Black Futures, Black Pasts with Yona Harvey and Cherene Sherrard
October 25 @ 3:00 pm - 4:30 pm
Yona Harvey’s You Don’t Have to Go to Mars for Love (Four Way Books, 2020) investigates Black futures and possibilities via the supernatural and Afro-futurism, while Cherene Sherrard uses one of the earliest cookbooks published by an African American woman to memorialize the past in her newest poetry collection, Grimoire (Autumn House Press, 2020). In Black Futures, Black Pasts, Harvey and Sherrard read from their recent books and talk with Cave Canem fellow Kush Thompson about centering Black womanhood in their work.
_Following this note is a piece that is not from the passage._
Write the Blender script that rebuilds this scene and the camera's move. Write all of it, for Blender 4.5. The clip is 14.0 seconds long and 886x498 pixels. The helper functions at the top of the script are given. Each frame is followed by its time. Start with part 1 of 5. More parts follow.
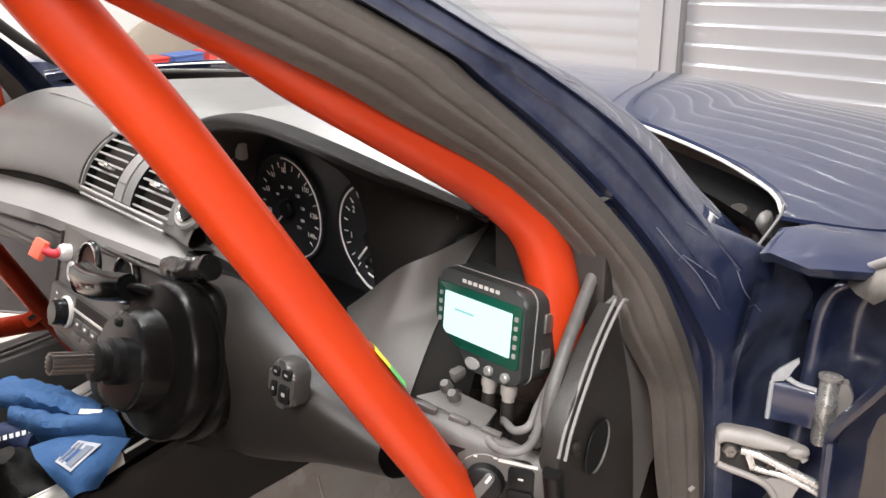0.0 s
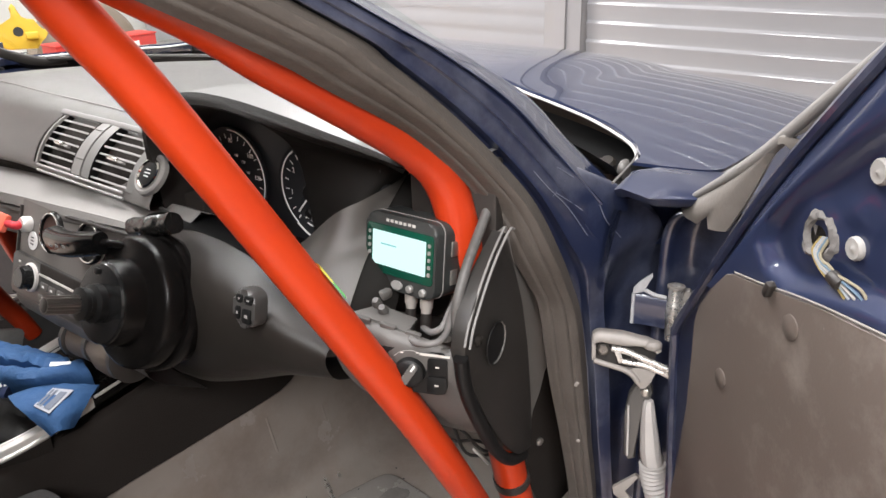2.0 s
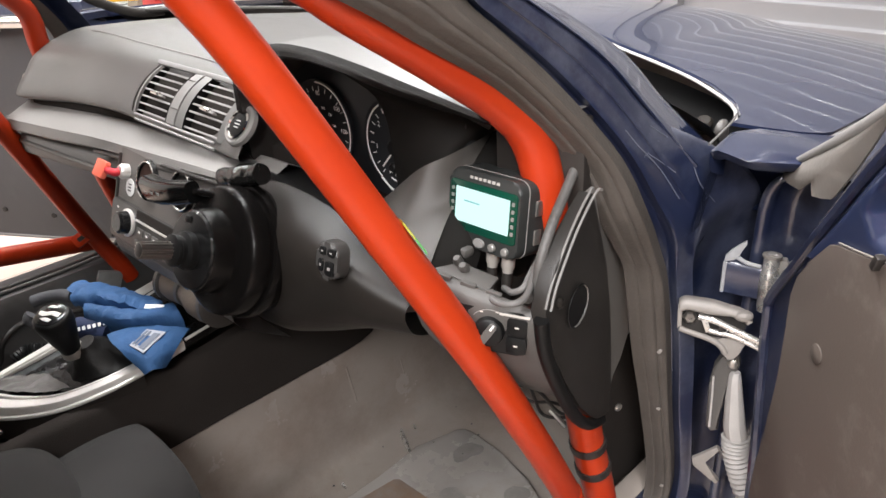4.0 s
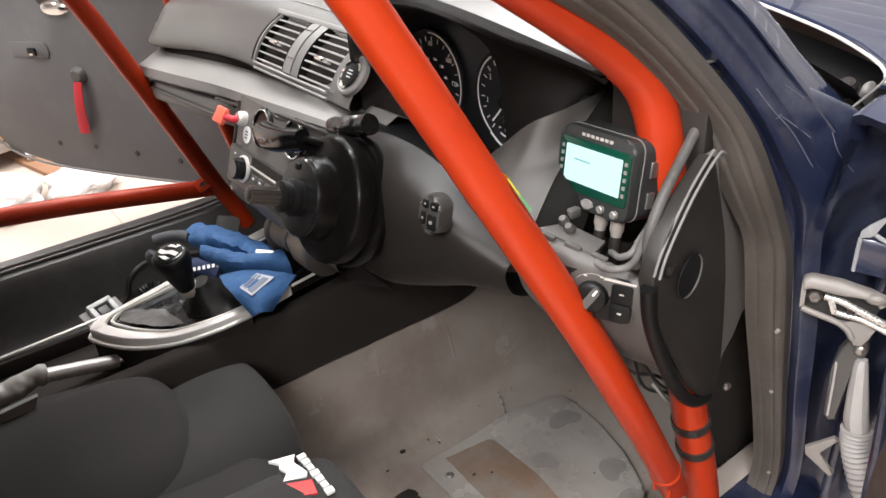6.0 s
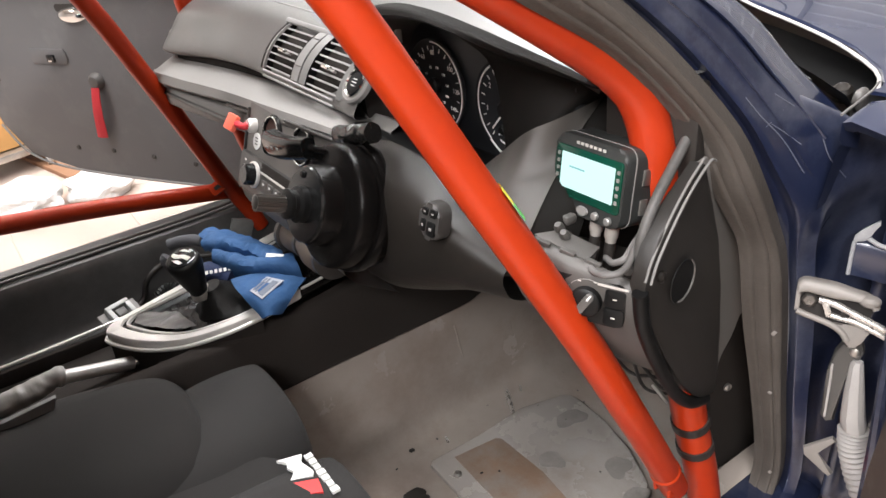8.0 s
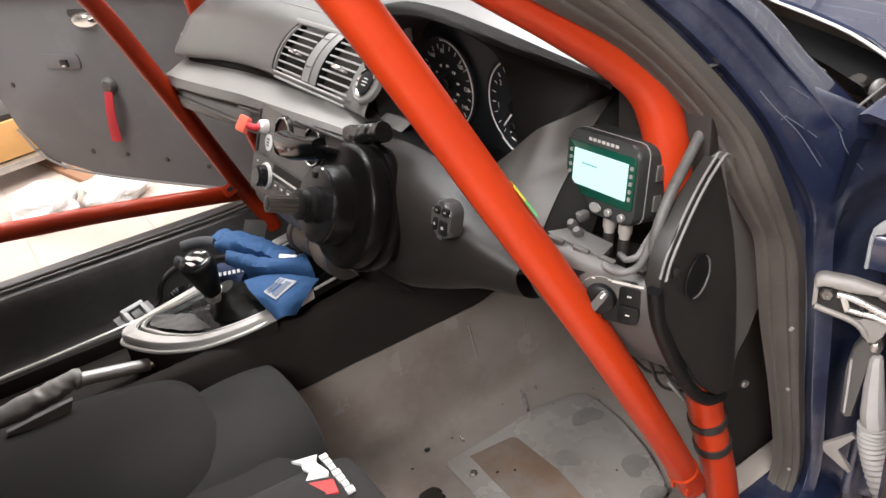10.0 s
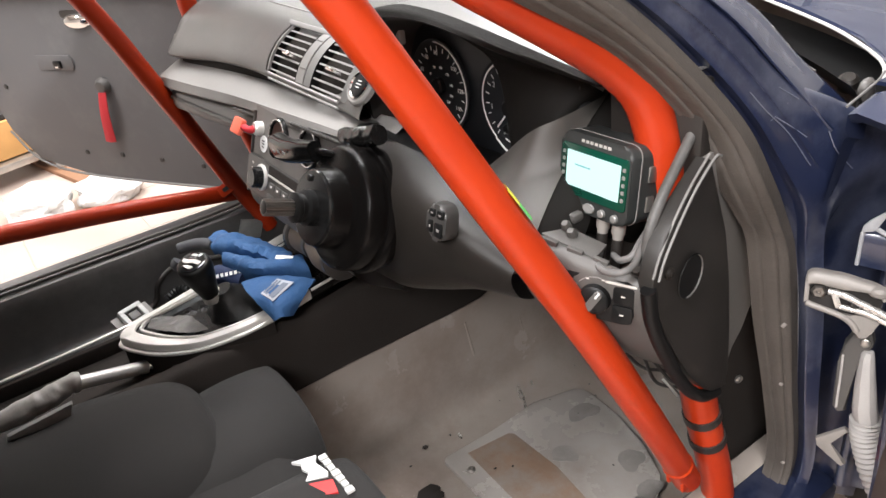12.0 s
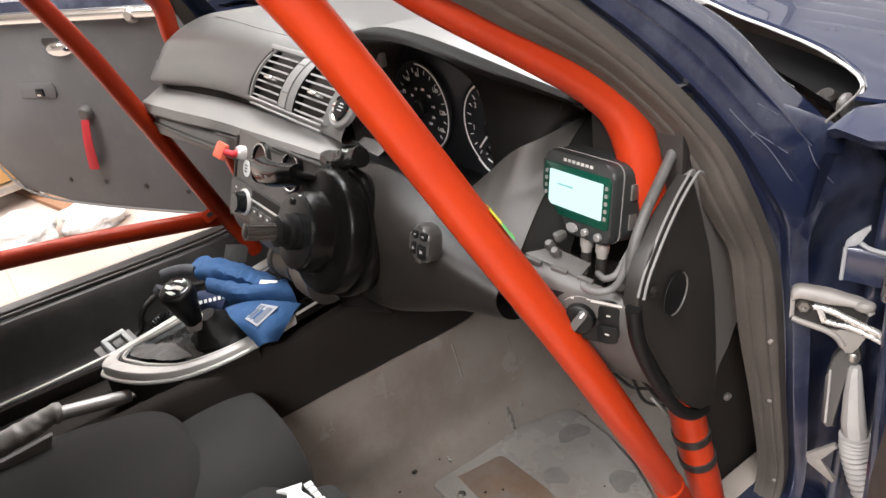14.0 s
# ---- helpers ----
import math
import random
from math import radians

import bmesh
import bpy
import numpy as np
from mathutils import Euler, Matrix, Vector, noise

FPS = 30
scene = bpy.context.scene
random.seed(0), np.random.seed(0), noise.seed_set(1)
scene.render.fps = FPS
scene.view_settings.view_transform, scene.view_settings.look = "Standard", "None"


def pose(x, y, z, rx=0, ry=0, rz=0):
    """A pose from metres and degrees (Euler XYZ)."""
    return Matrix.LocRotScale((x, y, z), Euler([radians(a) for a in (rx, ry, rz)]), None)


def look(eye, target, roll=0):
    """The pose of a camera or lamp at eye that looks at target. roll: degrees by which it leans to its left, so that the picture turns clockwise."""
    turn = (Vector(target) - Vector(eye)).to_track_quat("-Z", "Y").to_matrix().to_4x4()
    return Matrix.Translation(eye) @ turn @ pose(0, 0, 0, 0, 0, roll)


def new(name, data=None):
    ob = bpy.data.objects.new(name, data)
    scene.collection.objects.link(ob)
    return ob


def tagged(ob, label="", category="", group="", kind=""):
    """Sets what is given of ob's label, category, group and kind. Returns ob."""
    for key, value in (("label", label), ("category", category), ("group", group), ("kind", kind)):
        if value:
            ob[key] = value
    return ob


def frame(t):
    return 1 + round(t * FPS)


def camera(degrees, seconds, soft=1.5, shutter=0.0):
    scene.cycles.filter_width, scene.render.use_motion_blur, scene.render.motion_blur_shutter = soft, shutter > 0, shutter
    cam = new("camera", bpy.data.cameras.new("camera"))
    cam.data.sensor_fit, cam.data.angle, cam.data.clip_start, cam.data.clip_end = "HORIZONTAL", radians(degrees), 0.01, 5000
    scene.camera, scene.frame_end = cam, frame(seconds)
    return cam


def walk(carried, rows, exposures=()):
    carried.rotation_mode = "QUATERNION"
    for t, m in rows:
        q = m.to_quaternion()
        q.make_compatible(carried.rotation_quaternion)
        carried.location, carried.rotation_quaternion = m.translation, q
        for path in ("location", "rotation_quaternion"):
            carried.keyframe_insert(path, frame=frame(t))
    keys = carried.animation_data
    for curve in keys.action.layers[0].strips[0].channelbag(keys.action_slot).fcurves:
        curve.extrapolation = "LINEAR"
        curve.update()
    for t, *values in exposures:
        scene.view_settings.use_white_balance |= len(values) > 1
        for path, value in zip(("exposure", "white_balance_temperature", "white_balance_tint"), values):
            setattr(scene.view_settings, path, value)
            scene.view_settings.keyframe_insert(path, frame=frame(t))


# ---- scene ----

This is an official 2020 Dodge Poetry Festival event. Registration information available on the festival’s website.
Yona Harvey is the author of the poetry collections You Don’t Have To Go To Mars for Love and Hemmin Hemming the Water, winner of the Kate Tufts Discovery Award. She contributed to Marvel’s World of Wakanda and co-authored with Ta-Nehisi Coates Black Panther and the Crew. She has worked with teenagers writing about mental health issues in collaboration with Creative Nonfiction magazine and received the Lucille Clifton Legacy Award in poetry from St. Mary’s College of Maryland. Her website is yonaharvey.com.
Originally from Los Angeles, Cherene Sherrard is a poet, scholar, and essayist. She is the author of two full-length poetry collections, Vixen (2017) and Grimoire (2020), both from Autumn House Press, and Mistress, Reclining—an award-winning chapbook. Her creative nonfiction and poetry has been published in The Rumpus, Plume, The New York Times Magazine, Verse Daily, The Journal, Terrain.org, Blackbird, Water~Stone Review, Prairie Schooner, and numerous other journals. She teaches at the University of Wisconsin-Madison.
Kush Thompson is the author of A Church Beneath the Bulldozer (2014), painter of pink hair, avid As Told by Ginger viewer, and former chapter co-chair of Black Youth Project 100 Chicago. A 2017 Luminarts Creative Writing Fellow and Cave Canem fellow, Kush can be found in the VHS aisle at a thrift store somewhere in New Orleans.